At the moment in the south of Kyrgyzstan, around the cities of Osh & Jalalabad, some of the Kyrgyz, who are the majority population (c.70%), are persecuting & driving out the Uzbeks, who are a minority in the country (c.14%), in a manner all too familiar to us from around the world over the last 20 years; one need only list Kenya, Sudan, Rwanda, Iraq, former Yugoslavia.

The problem is - unfortunately again a familiar one - that the borders in the region do not correspond to & in fact cut across the distribution of the different ethnicities.

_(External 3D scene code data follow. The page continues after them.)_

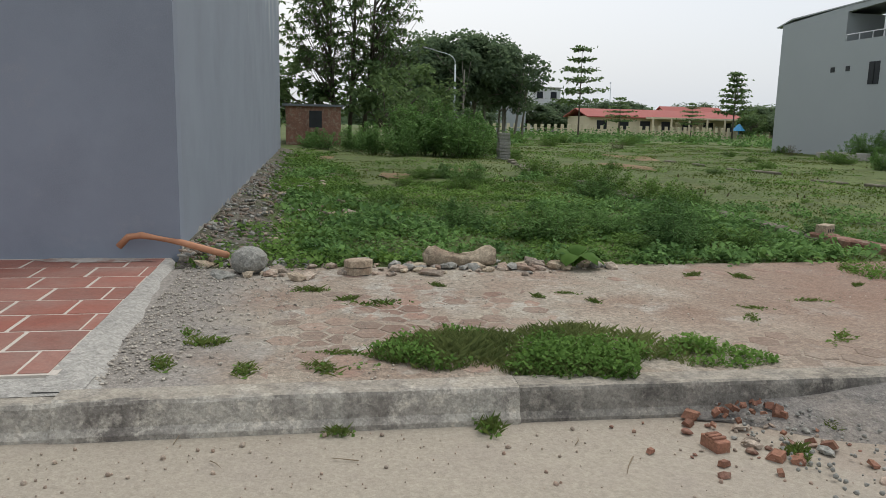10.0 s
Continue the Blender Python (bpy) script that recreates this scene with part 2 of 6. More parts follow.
M_RUBBLE = mat("rubble", (0.34, 0.28, 0.22), 0.95, 0.25, 4, 40, 0.5, second=(0.28, 0.16, 0.11), amount=0.4, second_scale=3, piece=0.3, grit=0.6)
M_SPLASH = mat("dried_cement", (0.42, 0.375, 0.33), 0.95, 0.2, 4, 60, 0.3, second=(0.30, 0.19, 0.15), amount=0.45, second_scale=6, edge=0.08)
M_CHIPS = mat("stone_chips", (0.44, 0.395, 0.33), 0.96, 0.45, 30, 45, 0.5, second=(0.27, 0.235, 0.195), amount=0.45, second_scale=26, edge=0.05)
M_SKIRT = mat("rubble_earth", (0.13, 0.112, 0.09), 0.97, 0.3, 3, 50, 0.9, second=(0.215, 0.195, 0.165), amount=0.42, second_scale=3.0, third=(0.075, 0.085, 0.04), third_amount=0.48, third_scale=2.2, grit=0.9)
M_STONE = mat("grey_stone", (0.30, 0.29, 0.255), 0.95, 0.2, 5, 40, 0.6, second=(0.2, 0.2, 0.18), amount=0.4, second_scale=5, grit=0.6)
M_BLOCK = mat("broken_concrete", (0.44, 0.36, 0.26), 0.95, 0.2, 4, 45, 0.6, second=(0.32, 0.23, 0.16), amount=0.4, second_scale=4, grit=0.6)
M_GALV = mat("galvanised_steel", (0.42, 0.46, 0.50), 0.5, 0.12, 1.5, 60, 0.05, metal=0.15, second=(0.29, 0.32, 0.35), amount=0.45, second_scale=2, streak=True)
M_LAMP_POLE = mat("lamp_pole_grey", (0.47, 0.51, 0.52), 0.55, 0.08, 1, 40, 0.02, metal=0.3)
M_LAMP_HEAD = mat("lamp_head", (0.28, 0.30, 0.32), 0.5, 0.05, 2, 40, 0.02, metal=0.3)
M_CABINET = mat("pale_grey_cabinet_paint", (0.50, 0.515, 0.485), 0.55, 0.05, 1.5, 60, 0.03, second=(0.42, 0.43, 0.40), amount=0.3, second_scale=2, streak=True)
# Black parts, and the painted dark inside openings.
M_BLACK = mat("black_and_dark_openings", (0.03, 0.032, 0.035), 0.7, 0.2, 3, 50, 0.1)
M_GLASS = mat("dark_window_glass", (0.015, 0.018, 0.022), 0.3, 0.1, 2, 30, 0.0, spec=0.25)
M_PALE_GLASS = mat("pale_reflecting_glass", (0.22, 0.30, 0.31), 0.1, 0.1, 1, 30, 0.0, spec=0.8)
M_RUST = mat("rusty_pipe", (0.11, 0.032, 0.025), 0.85, 0.25, 4, 60, 0.3)
M_ORANGE_PIPE = mat("orange_pvc", (0.46, 0.22, 0.12), 0.6, 0.12, 5, 60, 0.05)
M_WHITE = mat("white_paint", (0.74, 0.75, 0.75), 0.5, 0.04, 2, 40, 0.02)
M_DOOR = mat("white_steel_door", (0.60, 0.66, 0.71), 0.45, 0.04, 1.5, 40, 0.02)
M_RED_SIGN = mat("faded_red_sign", (0.52, 0.13, 0.12), 0.6, 0.1, 2, 40, 0.02)
M_YELLOW = mat("yellow_sticker", (0.72, 0.50, 0.16), 0.6, 0.08, 6, 60, 0.02)
M_ORANGE = mat("orange_sticker", (0.62, 0.22, 0.07), 0.6, 0.08, 6, 60, 0.02)
M_STICKER_RED = mat("sticker_red", (0.48, 0.03, 0.02), 0.6, 0.05, 6, 60, 0.02)
M_BLUE = mat("blue_plastic", (0.03, 0.22, 0.42), 0.45, 0.08, 2, 40, 0.02)
M_STEEL = mat("stainless_tank", (0.55, 0.56, 0.57), 0.3, 0.06, 2, 30, 0.02, metal=0.7)
M_BARK = mat("bark", (0.12, 0.10, 0.08), 0.95, 0.25, 3, 30, 0.6)
M_PALE_BARK = mat("pale_bark", (0.24, 0.215, 0.18), 0.95, 0.2, 3, 30, 0.4)
M_WOOD = mat("weathered_board", (0.36, 0.31, 0.24), 0.9, 0.2, 3, 40, 0.3)
M_DUNG = mat("dung", (0.02, 0.017, 0.012), 0.9, 0.3, 20, 60, 0.8)
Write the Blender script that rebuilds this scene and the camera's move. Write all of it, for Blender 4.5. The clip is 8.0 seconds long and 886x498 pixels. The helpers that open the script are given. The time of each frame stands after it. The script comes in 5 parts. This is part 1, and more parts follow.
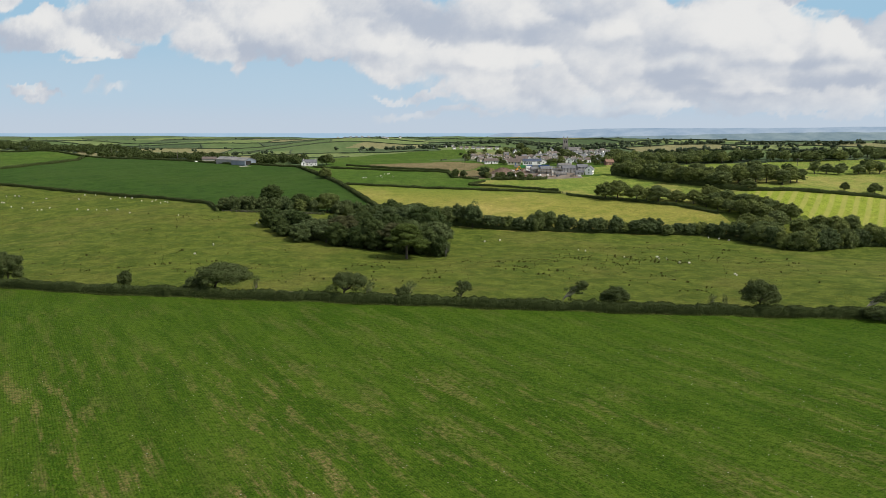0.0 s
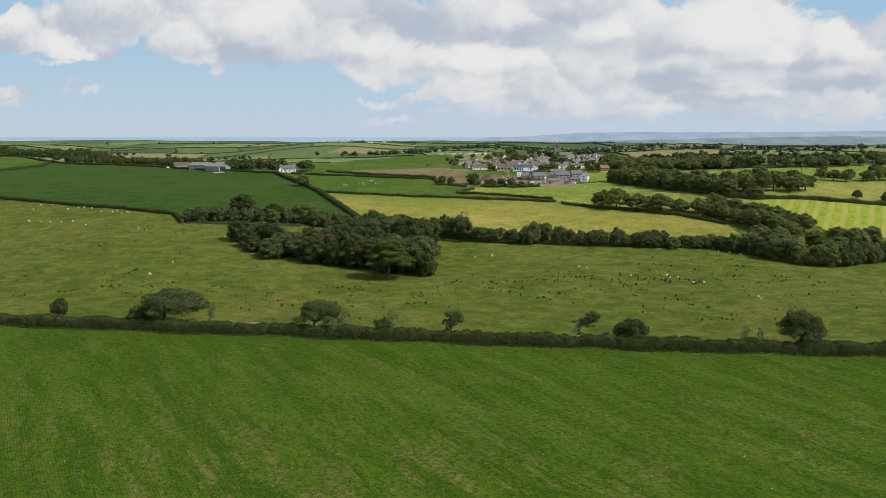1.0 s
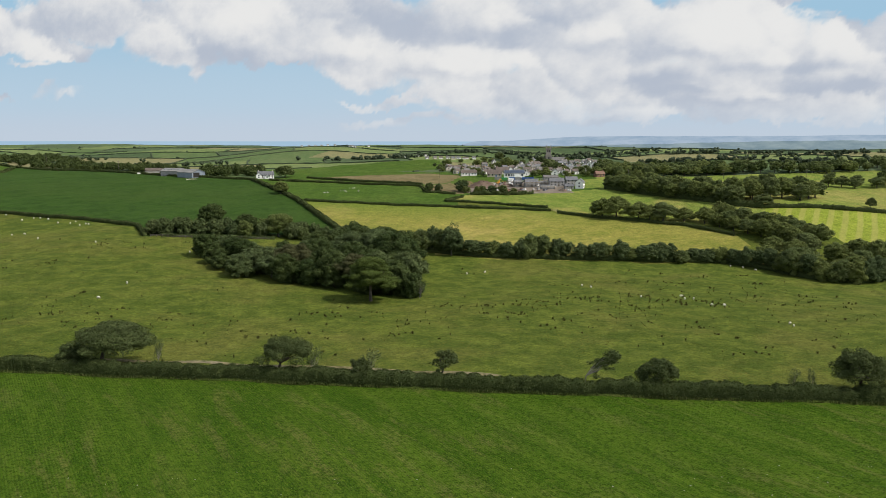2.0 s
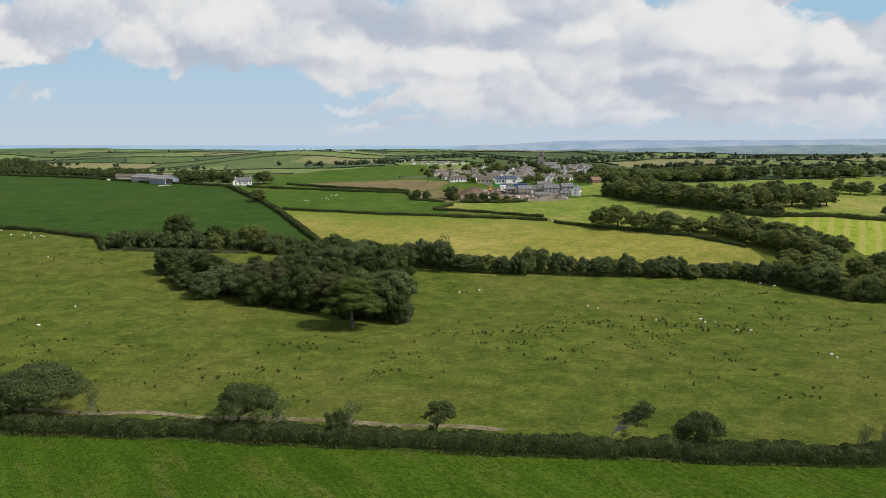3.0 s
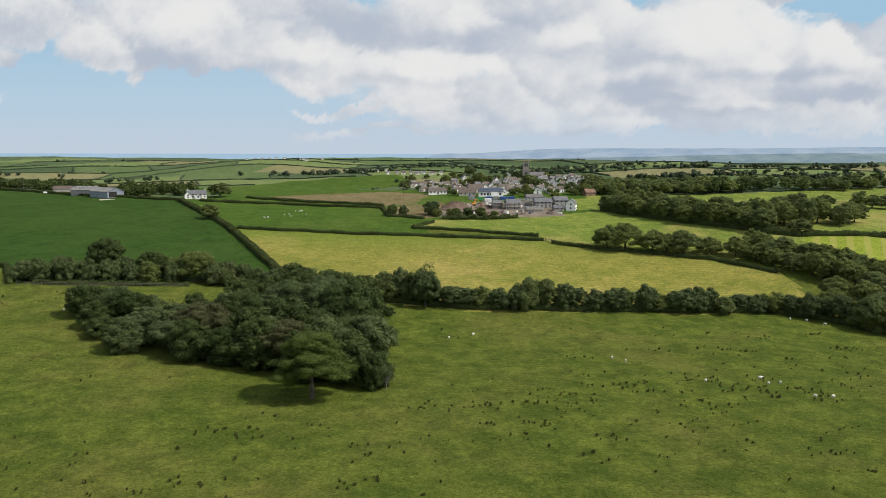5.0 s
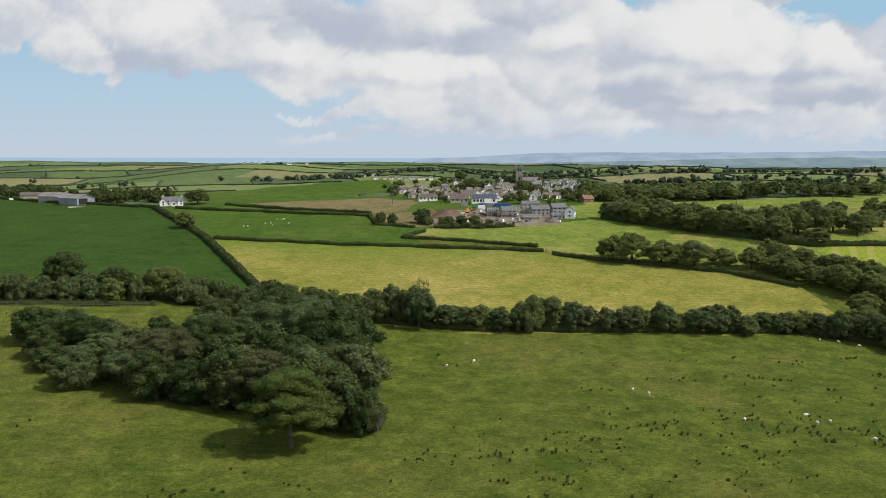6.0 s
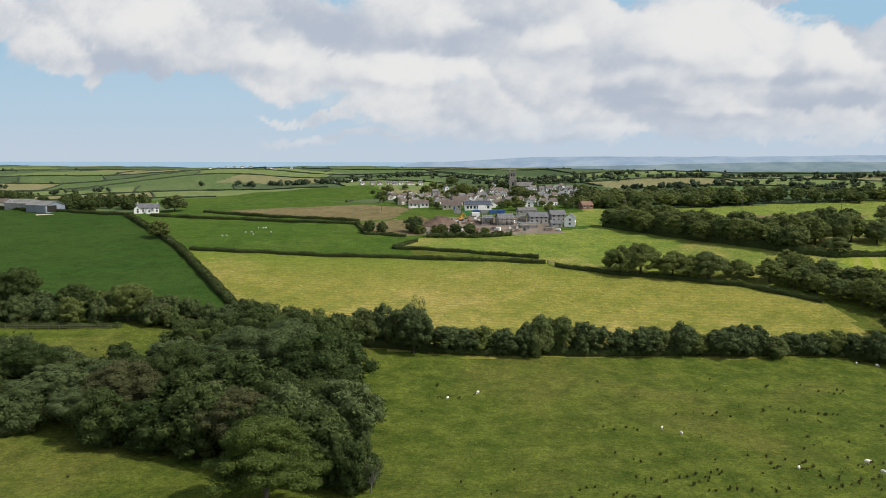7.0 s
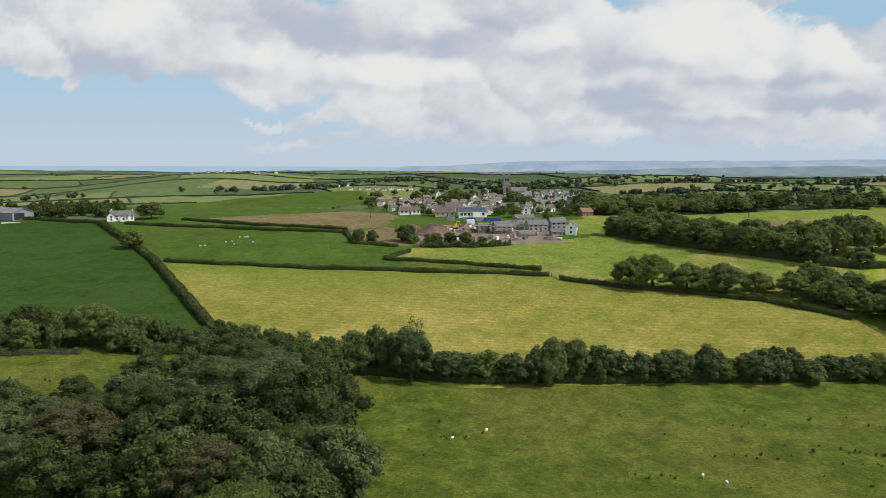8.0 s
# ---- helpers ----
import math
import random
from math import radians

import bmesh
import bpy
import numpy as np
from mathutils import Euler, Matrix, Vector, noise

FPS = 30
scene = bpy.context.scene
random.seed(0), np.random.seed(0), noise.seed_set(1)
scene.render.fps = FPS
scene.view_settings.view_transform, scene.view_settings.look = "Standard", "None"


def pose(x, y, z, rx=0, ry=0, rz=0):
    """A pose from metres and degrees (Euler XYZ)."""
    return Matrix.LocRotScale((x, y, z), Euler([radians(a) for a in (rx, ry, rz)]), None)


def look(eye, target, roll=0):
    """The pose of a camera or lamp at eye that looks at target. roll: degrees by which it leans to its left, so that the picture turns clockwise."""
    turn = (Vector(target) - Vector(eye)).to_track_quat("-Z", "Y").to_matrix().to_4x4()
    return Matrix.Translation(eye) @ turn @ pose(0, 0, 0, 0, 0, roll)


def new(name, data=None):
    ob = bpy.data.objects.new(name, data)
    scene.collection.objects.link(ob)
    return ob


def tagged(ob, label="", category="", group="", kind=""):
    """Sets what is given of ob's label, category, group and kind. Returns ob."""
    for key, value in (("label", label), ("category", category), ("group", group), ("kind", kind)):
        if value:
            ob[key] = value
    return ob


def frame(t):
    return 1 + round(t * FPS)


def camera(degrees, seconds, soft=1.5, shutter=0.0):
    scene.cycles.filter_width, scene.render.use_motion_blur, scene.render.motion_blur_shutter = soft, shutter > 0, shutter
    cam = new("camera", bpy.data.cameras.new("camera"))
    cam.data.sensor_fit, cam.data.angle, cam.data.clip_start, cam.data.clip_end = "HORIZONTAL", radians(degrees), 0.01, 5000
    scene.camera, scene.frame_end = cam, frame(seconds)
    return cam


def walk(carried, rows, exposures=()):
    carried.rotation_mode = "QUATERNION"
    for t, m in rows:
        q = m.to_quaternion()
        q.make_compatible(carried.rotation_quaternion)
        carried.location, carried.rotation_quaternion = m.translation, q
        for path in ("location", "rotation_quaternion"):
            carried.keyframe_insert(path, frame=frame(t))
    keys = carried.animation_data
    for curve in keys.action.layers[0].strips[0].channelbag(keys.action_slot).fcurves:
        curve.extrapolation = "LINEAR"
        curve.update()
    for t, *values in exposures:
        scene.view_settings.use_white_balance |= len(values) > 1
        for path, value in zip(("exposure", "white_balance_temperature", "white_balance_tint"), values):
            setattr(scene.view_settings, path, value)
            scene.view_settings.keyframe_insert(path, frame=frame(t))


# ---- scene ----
cam = camera(60.0, 8.0, 0.75)
ROWS = [
    (0.0, -0.00, 0.00, 40.00, 0.000, -8.378),
    (0.5, -0.06, 15.67, 40.25, -0.526, -8.240),
    (1.0, -0.14, 30.81, 40.48, -1.051, -8.101),
    (1.5, -0.23, 45.45, 40.70, -1.576, -7.961),
    (2.0, -0.34, 59.62, 40.91, -2.100, -7.821),
    (2.5, -0.46, 73.32, 41.11, -2.623, -7.680),
    (3.0, -0.59, 86.59, 41.31, -3.145, -7.539),
    (3.5, -0.74, 99.44, 41.49, -3.667, -7.397),
    (4.0, -0.91, 111.90, 41.67, -4.188, -7.255),
    (4.5, -1.09, 123.99, 41.84, -4.708, -7.112),
    (5.0, -1.28, 135.72, 42.01, -5.228, -6.969),
    (5.5, -1.49, 147.13, 42.17, -5.747, -6.825),
    (6.0, -1.71, 158.23, 42.33, -6.265, -6.680),
    (6.5, -1.95, 169.05, 42.49, -6.782, -6.535),
    (7.0, -2.20, 179.60, 42.64, -7.299, -6.390),
    (7.5, -2.47, 189.91, 42.80, -7.815, -6.244),
    (8.0, -2.75, 200.00, 42.96, -8.331, -6.097),
]
walk(cam, [(t, pose(x, y, z, 90 + pitch, 0, yaw)) for t, x, y, z, yaw, pitch in ROWS], [(0.0, 0.2), (8.0, 0.2)])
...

All of the Central Asian republics have significant minorities of one or more nationalities from the neighbouring states: Uzbeks in Kyrgyzstan, as outlined above; Tajiks (c.5%) in Uzbekistan; Uzbeks in Tajikistan; Uzbeks (c.3%) in Kazakhstan; and so on.

There are also significant populations of Tajiks (c.27%) & Uzbeks (c.9%) in the north of Afghanistan, among the more than 12 different nationalities which inhabit that country.

From this, the complexity of allegiance (clan / ethnicity / nation) & the potential for conflict in the region is evident.

What is the background to this situation of extreme confusion ? The borders between the Central Asian republics are not ancient, nor did they arise by accident or by evolution. They were set by Stalin himself in a series of decisions from 1927 to 1936. They were not the product of carelessness or indifference, or lack of detailed knowledge of the region; on the contrary, the confusion was created by deliberate policy, to disrupt & disunite the ethnic communities in order to forestall them becoming centres of organised resistance to the central government in Moscow. This was after the Bolsheviks had fought for 10 years to re-establish control over the region.

It was a case of the classic Imperial tactic of divide in order to rule, as practiced by us (I mean, the British) & the French all over Africa, the Far East & the Middle East in the 19th & 20th centuries. But the tensions & conflicts remain long after the original need (Imperial domination) for which those boundaries were drawn has disappeared; as we can see in Nigeria, Lebanon, Congo; the list goes on & on & on.